The weakening is also in tension with how DeSantis promotes Florida as a land of economic opportunity. “We are No. 1 in this United States in net immigration. Florida is the No. 1 fastest-growing state. We are No. 1 in new business formation,” the governor said during his second inaugural address earlier this month, in which called his country a “promised land” for those fleeing failed policies in other countries. Why shouldn’t the same principle be applied to those fleeing other countries in search of economic opportunities?
The federal E-Verify system is supposed to be an efficient and inexpensive way for companies to verify the employment status of workers. In reality, it is a flawed system that imposes huge costs on businesses and workers. In 2016, the Department of Homeland Security estimated that compliance with the program cost employers about 13.48 million man hours per year. This is the kind of bureaucratic intrusion into the private decisions of employers and workers that conservatives would oppose in many other cases.
And, practically, it doesn’t even work properly due to some built-in weaknesses. The biggest of these, as Alex Nowrasteh of the Cato Institute pointed out in a 2019 op-ed, is that the system verifies documents, not workers. Documents can be forged, stolen or otherwise falsified.

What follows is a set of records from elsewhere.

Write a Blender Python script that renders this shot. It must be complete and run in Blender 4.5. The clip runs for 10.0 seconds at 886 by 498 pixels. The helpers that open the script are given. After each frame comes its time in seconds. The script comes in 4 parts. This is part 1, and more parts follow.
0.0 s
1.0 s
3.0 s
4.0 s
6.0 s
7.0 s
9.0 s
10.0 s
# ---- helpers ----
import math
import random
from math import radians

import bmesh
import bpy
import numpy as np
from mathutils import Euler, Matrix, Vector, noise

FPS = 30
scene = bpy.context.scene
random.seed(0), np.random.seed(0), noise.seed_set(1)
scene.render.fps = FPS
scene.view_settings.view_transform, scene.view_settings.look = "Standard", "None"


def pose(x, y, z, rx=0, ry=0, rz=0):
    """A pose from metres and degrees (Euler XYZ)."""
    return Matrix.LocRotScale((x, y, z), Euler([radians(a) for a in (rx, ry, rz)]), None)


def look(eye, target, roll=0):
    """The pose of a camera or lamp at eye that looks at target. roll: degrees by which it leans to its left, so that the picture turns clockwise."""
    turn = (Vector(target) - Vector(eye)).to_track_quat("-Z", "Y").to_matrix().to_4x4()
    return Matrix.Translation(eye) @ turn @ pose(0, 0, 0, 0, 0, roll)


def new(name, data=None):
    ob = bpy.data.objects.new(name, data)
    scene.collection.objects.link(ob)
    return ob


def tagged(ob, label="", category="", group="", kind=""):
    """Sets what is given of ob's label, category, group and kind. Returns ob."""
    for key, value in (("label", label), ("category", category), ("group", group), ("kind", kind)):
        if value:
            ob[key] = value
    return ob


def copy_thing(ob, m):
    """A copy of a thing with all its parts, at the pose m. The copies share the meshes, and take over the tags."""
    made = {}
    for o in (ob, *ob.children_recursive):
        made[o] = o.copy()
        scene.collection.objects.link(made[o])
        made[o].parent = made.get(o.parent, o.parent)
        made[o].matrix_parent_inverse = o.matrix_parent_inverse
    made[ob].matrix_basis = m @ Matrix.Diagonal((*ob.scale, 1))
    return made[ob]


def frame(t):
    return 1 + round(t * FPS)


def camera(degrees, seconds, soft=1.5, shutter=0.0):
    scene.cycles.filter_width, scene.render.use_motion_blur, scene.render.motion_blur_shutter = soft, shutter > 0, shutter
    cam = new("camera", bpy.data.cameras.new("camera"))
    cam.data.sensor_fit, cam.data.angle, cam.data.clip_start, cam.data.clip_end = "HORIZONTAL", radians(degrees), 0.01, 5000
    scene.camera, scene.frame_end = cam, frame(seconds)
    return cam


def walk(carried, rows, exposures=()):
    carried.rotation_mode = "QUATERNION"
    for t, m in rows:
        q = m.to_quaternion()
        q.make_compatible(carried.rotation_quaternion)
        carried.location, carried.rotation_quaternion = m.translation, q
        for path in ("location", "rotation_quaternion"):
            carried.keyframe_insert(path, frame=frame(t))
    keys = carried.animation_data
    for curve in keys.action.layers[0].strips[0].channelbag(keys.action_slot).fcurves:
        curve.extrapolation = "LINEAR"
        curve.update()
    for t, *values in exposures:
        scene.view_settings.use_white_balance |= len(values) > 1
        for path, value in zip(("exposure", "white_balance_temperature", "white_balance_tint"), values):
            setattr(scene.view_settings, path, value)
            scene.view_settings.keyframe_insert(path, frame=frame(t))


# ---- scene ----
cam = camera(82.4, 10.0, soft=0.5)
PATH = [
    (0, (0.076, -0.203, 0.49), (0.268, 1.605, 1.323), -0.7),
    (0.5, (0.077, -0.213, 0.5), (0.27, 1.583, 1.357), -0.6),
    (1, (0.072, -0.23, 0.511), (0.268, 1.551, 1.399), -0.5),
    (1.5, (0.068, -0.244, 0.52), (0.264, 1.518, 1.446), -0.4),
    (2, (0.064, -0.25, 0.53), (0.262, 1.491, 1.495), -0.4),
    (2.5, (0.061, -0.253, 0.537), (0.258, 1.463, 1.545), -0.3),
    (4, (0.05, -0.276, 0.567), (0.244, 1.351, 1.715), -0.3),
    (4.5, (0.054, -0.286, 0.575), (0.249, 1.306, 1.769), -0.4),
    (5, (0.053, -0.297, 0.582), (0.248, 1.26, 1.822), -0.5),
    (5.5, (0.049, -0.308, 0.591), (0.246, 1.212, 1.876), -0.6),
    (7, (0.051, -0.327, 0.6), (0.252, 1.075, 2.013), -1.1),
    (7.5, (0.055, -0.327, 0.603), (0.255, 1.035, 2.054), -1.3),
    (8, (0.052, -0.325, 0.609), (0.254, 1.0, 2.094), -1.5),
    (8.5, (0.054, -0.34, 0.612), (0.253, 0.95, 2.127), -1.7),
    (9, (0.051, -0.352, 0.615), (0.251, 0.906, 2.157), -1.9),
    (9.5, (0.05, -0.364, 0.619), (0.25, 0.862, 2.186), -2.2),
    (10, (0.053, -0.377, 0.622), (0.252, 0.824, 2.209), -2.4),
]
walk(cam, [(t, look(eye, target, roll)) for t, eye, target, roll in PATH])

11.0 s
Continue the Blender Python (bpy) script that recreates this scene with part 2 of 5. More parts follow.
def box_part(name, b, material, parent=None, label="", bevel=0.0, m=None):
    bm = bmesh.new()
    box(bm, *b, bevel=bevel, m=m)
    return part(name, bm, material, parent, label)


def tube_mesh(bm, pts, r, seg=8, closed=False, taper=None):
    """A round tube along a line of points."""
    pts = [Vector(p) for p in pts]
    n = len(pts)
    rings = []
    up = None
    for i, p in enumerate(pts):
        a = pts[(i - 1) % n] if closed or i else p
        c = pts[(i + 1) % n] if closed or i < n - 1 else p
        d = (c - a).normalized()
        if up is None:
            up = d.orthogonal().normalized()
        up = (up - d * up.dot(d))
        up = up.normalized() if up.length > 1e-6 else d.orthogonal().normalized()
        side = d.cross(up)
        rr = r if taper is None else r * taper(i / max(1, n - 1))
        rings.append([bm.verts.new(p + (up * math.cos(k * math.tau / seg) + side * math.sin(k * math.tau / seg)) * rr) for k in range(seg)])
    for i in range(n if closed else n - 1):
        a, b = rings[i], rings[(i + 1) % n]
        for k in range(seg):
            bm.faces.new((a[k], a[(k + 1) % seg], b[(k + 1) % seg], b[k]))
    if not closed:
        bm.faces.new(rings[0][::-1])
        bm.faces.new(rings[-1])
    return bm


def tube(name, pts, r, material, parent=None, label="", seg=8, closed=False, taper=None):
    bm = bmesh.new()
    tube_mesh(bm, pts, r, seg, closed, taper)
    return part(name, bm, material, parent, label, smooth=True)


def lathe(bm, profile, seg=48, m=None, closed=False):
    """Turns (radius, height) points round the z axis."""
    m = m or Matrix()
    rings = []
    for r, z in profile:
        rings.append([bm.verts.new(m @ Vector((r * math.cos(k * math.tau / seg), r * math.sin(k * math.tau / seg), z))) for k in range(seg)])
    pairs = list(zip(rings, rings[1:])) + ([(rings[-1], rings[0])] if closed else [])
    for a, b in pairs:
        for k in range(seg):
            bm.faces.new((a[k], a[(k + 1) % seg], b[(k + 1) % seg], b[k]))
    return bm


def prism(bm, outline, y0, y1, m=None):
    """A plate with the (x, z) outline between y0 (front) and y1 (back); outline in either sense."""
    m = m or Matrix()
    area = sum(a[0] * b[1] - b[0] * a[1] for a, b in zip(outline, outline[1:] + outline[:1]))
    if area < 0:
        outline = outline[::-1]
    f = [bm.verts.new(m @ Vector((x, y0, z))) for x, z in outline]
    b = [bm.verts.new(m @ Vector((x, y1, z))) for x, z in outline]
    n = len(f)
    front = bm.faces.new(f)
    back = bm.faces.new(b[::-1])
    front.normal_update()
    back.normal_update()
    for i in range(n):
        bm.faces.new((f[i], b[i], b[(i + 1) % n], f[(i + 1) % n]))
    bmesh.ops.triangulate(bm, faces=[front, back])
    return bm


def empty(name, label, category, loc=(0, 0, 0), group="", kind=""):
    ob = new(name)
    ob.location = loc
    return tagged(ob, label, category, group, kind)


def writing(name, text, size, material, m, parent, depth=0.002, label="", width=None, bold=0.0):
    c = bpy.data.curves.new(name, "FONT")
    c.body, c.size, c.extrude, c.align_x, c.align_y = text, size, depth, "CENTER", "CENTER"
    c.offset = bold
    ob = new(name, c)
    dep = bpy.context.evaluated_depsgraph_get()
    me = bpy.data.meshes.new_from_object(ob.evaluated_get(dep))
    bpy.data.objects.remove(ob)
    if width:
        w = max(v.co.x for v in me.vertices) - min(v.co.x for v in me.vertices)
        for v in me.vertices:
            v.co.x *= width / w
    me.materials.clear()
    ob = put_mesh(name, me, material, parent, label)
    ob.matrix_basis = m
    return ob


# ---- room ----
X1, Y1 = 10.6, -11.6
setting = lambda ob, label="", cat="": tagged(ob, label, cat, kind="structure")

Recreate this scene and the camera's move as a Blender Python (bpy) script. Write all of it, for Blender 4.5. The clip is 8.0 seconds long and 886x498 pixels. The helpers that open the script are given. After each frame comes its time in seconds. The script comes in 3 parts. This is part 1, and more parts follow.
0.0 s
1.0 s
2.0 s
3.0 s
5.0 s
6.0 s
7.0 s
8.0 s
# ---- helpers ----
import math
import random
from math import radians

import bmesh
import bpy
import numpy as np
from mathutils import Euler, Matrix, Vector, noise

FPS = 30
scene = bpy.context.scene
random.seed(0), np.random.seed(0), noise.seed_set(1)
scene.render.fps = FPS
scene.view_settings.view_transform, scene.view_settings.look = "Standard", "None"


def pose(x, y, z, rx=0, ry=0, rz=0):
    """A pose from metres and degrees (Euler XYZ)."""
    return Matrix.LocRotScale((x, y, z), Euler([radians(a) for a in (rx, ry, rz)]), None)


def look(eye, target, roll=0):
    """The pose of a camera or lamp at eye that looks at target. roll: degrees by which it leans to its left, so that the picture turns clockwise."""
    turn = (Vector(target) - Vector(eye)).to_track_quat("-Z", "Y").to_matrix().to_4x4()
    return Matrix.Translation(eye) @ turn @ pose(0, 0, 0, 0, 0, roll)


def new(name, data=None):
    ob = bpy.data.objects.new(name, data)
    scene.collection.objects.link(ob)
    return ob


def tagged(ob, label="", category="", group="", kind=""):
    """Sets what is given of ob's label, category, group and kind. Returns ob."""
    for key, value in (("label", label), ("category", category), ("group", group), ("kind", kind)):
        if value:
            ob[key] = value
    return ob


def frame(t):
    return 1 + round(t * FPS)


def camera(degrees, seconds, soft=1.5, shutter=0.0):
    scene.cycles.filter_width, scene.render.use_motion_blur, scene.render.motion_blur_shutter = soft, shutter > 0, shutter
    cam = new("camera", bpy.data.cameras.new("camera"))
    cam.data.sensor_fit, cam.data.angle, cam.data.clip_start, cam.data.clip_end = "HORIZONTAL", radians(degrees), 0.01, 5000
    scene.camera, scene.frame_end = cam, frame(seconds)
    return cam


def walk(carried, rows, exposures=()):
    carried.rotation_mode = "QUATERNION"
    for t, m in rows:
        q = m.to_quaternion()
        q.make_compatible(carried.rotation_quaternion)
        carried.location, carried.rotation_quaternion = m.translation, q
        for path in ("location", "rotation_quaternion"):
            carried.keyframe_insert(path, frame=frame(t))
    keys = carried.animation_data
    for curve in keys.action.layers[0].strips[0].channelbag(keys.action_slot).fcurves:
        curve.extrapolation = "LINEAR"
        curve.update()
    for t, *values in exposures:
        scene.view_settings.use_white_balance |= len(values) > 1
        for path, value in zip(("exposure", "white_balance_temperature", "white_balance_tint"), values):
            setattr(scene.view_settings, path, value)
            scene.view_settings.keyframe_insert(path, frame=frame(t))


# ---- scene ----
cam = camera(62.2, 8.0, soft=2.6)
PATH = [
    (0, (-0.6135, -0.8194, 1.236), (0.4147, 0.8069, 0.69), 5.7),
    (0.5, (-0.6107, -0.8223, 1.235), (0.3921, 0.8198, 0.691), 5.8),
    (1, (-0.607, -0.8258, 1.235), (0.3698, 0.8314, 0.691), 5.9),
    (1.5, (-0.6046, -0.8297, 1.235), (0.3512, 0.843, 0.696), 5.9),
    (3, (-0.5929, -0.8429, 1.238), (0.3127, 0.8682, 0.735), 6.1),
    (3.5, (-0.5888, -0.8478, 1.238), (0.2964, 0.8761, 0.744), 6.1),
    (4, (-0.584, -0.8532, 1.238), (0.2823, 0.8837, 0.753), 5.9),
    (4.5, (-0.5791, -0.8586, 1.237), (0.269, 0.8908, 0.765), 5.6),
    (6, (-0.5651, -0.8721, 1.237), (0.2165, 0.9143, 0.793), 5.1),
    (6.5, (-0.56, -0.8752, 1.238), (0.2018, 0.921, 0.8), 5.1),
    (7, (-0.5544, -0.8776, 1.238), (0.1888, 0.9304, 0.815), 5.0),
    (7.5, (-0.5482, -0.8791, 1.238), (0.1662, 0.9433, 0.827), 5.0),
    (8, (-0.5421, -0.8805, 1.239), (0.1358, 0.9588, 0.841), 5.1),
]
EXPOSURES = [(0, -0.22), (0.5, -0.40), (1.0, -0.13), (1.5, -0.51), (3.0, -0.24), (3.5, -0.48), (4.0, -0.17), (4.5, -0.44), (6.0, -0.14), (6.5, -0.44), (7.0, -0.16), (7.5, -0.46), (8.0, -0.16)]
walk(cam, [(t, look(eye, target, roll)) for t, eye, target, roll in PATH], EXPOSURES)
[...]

When it works, the E-Verify system hurts the economy, not helps it. A 2020 study by the National Bureau of Economic Research found that the use of E-Verify produces “significant reductions in the employment of Hispanic workers” but “no evidence that domestic workers benefit.”
“Florida should not threaten employers for not complying with yet another onerous government regulation like E-Verify,” Nowrasteh says Reason in response to DeSantis’ post.
“These businesses are not accused of employing illegal immigrants,” says Nowrasteh. “They’re just accused of not running some of their new hires through E-Verify—the government’s underperforming system of excluding illegal immigrants from employment.”